If Lill wins, I will shit stuff I have not eaten.

I've been obsessed with Survivor since the night it premiered in May 2000, and I remember immediately emailing west coast friends after the first show aired, urging them to watch this strange hybrid of "Gilligan's Island, Lord of the Flies and Battle of the Network Stars." This week the inexplicable cable channel Trio, which is apparently programmed by monkeys, aired some vintage installments of the Battle of the Network Stars, something I never expected to see again. I happened across the 1976 edition of the Battle and got a tape into the VCR about 20 minutes into it. Here are the highlights:

6:20 pm: Telly Savalas in a speedo.

6:24 pm: Host Howard Cosell says the following, and I am not making this shit up: "What a glorious view. The rugged California mountaintops. The awesome Pacific Ocean in the background. One looks upon it and feels as Balboa and his men must have when, in the words of Keats, they gazed at each other with a wild surmise, silent upon a peak at Darien. [cut to Farrah Fawcett jogging in white shorty-shorts] But these girls aren't gazing. They're getting ready. Getting ready for the running relay!"

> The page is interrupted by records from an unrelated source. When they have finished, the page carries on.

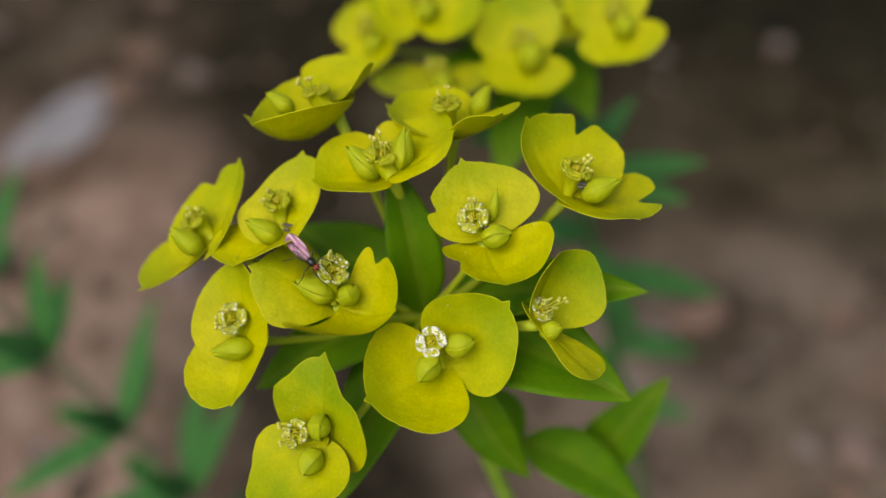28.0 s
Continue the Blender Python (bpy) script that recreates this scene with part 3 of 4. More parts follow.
fly_head = spurge_head(spurge, (-11.4, -9.2, 12.0), 'yellow-green spurge flower head on a thin ray stalk',
    [
        dict(root=(-0.90, 1.19, -0.17), reach=(-9.18, 1.76, 5.10), face=(0.285, 0.047, 0.957), width=14.24, cup=-0.210, fold=-0.268, skew=-0.260, back=0.128, broad=-0.093, point=1, green=0.15, twist=-0.547, side=-0.073, lobes=(-0.037, 0.042, -0.071, -0.053, 0.105), notches=()),
        dict(root=(0.97, 0.22, -0.02), reach=(6.61, -2.44, 1.74), face=(-0.247, -0.005, 0.969), width=20.00, cup=0.651, fold=0.190, skew=-0.238, back=0.018, broad=0.005, point=1, green=0.05, twist=0.129, side=0.099, lobes=(-0.028, 0.010, -0.005, 0.069, 0.098), notches=((0.94, 0.17, 0.1),)),
    ],
    cyathium=((-11.1, -6.8, 17.0), (0.15, -0.30, 0.93), 1.12), stamens=2, length=1.0, sag=(0.0, 0.0, 0.0), wet=1,
    buds=[((-13.6, -7.4, 14.1), (-0.80, 0.02, 0.45), -1.30), ((-9.3, -8.7, 14.2), (0.20, -0.70, 0.68), 0.90), ((-10.9, -5.0, 16.2), (0.08, 0.30, 0.93), 0.75)])
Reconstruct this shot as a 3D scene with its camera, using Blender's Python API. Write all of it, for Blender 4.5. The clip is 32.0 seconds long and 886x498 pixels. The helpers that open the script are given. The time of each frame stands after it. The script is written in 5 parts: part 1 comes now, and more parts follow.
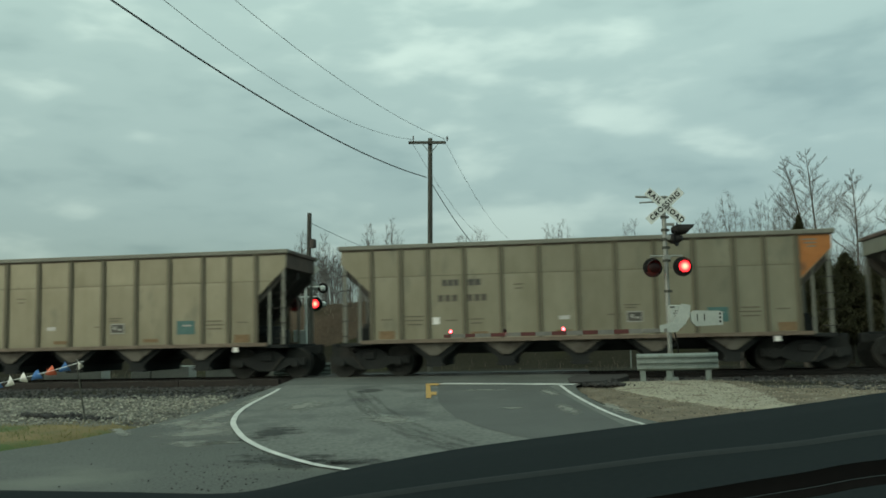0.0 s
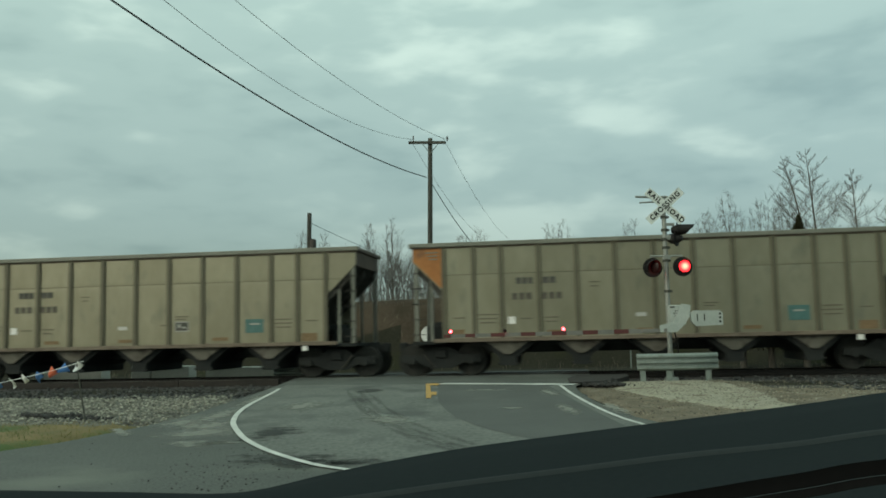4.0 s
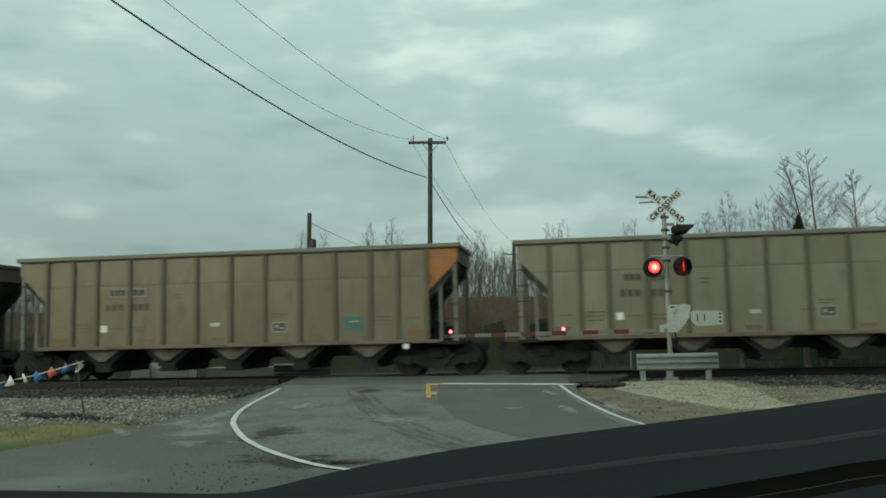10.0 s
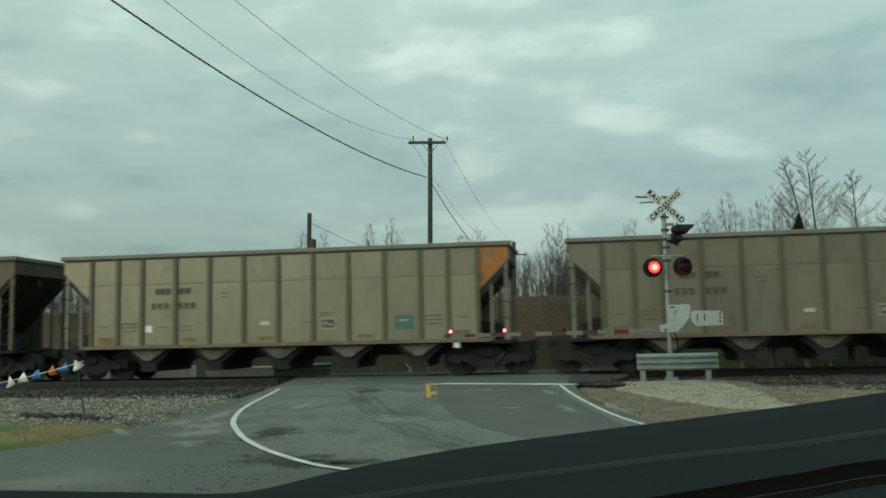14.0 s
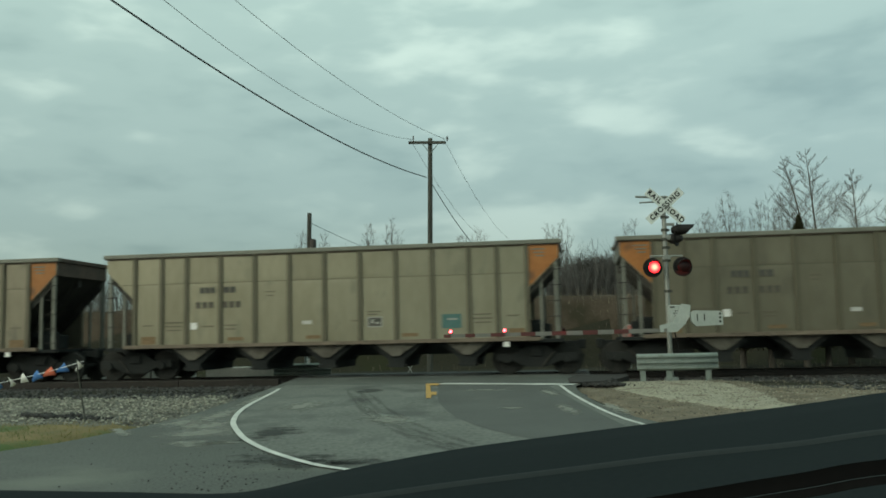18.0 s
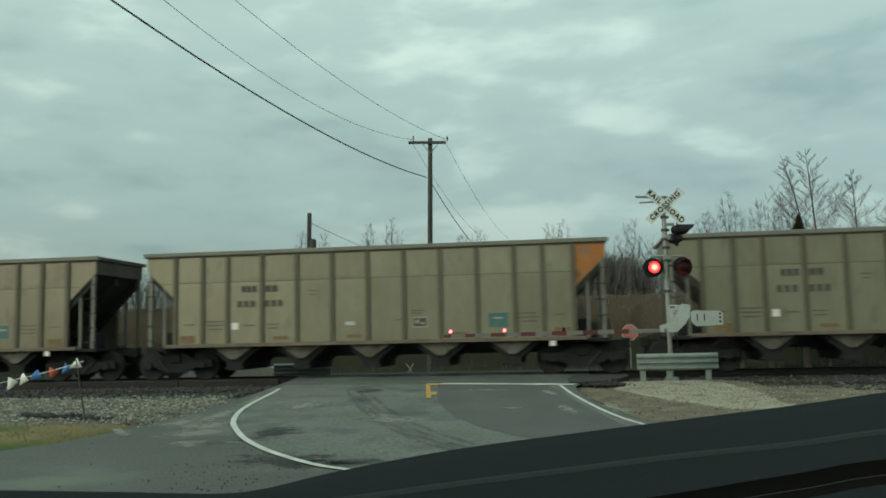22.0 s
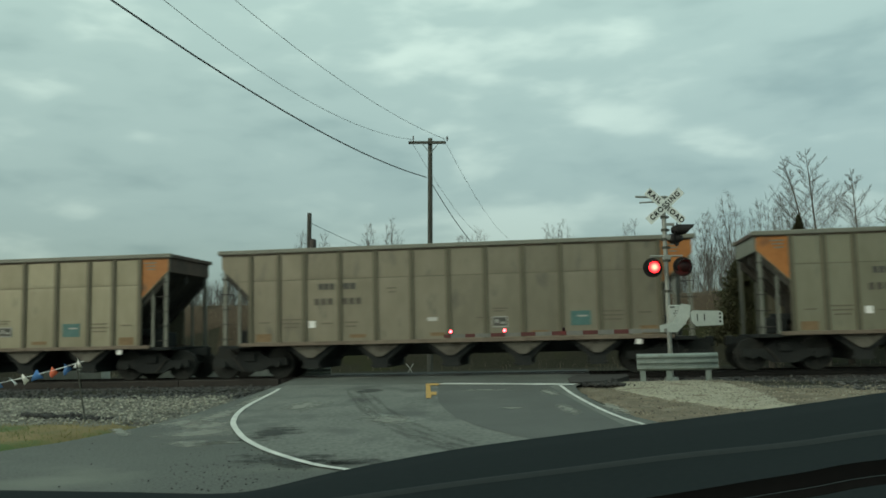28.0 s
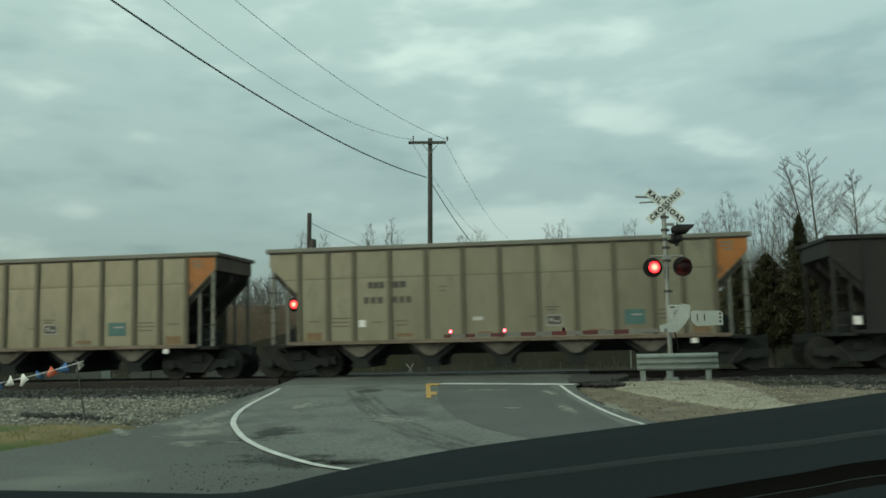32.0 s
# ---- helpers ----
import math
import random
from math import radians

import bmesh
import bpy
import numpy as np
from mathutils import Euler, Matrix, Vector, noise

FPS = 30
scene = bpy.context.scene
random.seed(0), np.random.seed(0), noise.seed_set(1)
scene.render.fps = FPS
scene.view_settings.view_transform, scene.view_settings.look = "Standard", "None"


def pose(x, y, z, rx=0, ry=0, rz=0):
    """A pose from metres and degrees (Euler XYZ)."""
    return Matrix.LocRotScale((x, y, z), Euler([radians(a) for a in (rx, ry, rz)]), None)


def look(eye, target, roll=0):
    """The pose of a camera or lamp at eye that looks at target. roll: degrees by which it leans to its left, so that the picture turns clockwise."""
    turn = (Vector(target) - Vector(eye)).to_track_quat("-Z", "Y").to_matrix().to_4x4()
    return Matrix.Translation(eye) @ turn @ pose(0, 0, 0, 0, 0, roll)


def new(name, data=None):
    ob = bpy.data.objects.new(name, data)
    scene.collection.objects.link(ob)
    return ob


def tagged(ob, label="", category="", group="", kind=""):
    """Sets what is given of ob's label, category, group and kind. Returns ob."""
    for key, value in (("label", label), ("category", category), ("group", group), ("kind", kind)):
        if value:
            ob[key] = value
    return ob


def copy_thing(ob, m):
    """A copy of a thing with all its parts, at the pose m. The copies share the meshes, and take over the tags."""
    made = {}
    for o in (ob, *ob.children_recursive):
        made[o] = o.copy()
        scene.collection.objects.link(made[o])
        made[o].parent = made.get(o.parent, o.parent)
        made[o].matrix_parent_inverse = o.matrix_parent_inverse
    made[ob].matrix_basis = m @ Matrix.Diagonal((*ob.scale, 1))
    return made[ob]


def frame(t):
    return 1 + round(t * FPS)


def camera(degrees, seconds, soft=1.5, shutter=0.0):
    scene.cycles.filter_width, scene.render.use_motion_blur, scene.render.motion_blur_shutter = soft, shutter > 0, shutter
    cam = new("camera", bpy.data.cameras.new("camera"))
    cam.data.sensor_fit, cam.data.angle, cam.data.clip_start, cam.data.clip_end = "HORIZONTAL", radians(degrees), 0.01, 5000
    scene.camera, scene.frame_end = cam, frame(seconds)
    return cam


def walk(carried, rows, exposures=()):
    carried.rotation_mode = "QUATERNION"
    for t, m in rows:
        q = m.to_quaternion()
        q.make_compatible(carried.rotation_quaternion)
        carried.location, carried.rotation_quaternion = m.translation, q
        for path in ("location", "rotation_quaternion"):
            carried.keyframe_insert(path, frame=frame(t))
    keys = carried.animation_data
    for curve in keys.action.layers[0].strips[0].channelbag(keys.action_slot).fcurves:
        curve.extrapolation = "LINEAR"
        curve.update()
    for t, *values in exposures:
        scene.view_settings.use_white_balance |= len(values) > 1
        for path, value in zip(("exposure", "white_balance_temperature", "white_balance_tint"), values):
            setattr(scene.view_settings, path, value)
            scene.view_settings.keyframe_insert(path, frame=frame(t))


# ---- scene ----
# ---------------------------------------------------------------- camera
cam = camera(53.36, 32.0, soft=1.7, shutter=0.22)
EYE = (0.0, 0.0, 1.2)
VIEW = look(EYE, (0.0, 10.0, 1.2 + 10.0 * 159 / 1560), -1.26)
walk(cam, [(0.0, VIEW), (32.0, VIEW)], exposures=[(0.0, 0.0, 6500, -6.0), (32.0, 0.0, 6500, -6.0)])

# ---------------------------------------------------------------- sky and light

CLOUDS = [(-0.412, 0.269, 0.131, 0.05, 1.0), (-0.4, 0.153, 0.177, 0.042, 0.3), (-0.274, 0.253, 0.185, 0.075, -0.5),
          (-0.108, 0.222, 0.177, 0.058, -0.35), (0.026, 0.314, 0.177, 0.038, 0.7), (-0.134, 0.334, 0.154, 0.042, -0.5),
          (0.175, 0.236, 0.146, 0.032, 1.0), (0.138, 0.186, 0.123, 0.02, 0.25), (0.382, 0.201, 0.115, 0.035, 1.2),
          (0.228, 0.277, 0.115, 0.033, 0.5), (0.307, 0.252, 0.092, 0.042, -0.5), (0.421, 0.281, 0.131, 0.058, -0.15),
          (0.303, 0.159, 0.146, 0.042, -0.7), (-0.033, 0.166, 0.169, 0.042, -0.6), (-0.285, 0.325, 0.177, 0.038, 0.3),
          (0.271, 0.329, 0.2, 0.038, 0.35)]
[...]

6:26 Team members are introduced. The ABC squad is particularly impressive, featuring not only dueling Kotter 'fros of Gabe Kaplan and Robert Hegyes, but future esteemed directors Penny Marshall and the man the New York Times recently called "the best middlebrow popcorn movie-maker of his generation," Ron Howard.

6:30 Unofficial results: NBC wins running relay.

6:31 Telly Savalas lodges an official complaint. The last runner for NBC picked up the baton too early. ABC wins. Robert Conrad of NBC is not happy.

6:36 Conrad still upset. Threatening to pull NBC out of competition.

6:38 Conrad challenges ABC captain Gabe Kaplan to a 100 yard dash to determine the winner.

6:42 Kaplan kicks Conrad's ass in the 100 yard dash.

6:47 Golf? Are you shitting me? Fast-forward.

7:01 Dunk tank. A real disappoint, as no one manages to sink Robert Conrad. As Cosell observes, "Conrad voices his truculence." They really have to bring this show back. Can you imagine the thrill of seeing, say, Bernie Mac sinking some pompous jackass like Kelsey Grammer?

7:17 Penny Marshall bests Mackenzie Phillips in the obstacle course, thus proving she had access to a higher grade of cocaine in 1976.

7:19 Adrienne Barbeau running. She has my undivided attention.

7:30 For some reason, Howard Cosell is interviewing Dr. Joyce Brothers. She explains that the audience enjoys seeing the celebrities' human frailties. Isn't that what I just said with my dunk tank comment? Keep up, Joyce.

7:36 Volleyball. This is a real mess. Telly Savalas falls into the crowd, nearly crushing a small child with his gold chains.

7:49 The finals: ABC vs. CBS in the tug-of-war. Hal Linden is confident. Gabe Kaplan does a terrible Muhammed Ali impression. Lynda Carter is showing lots of asscheek. Juan Epstein nearly has an anuerism. It's a real nail-biter, but in the end, ABC pulls it off.

ABC wins the Battle of the Network Stars!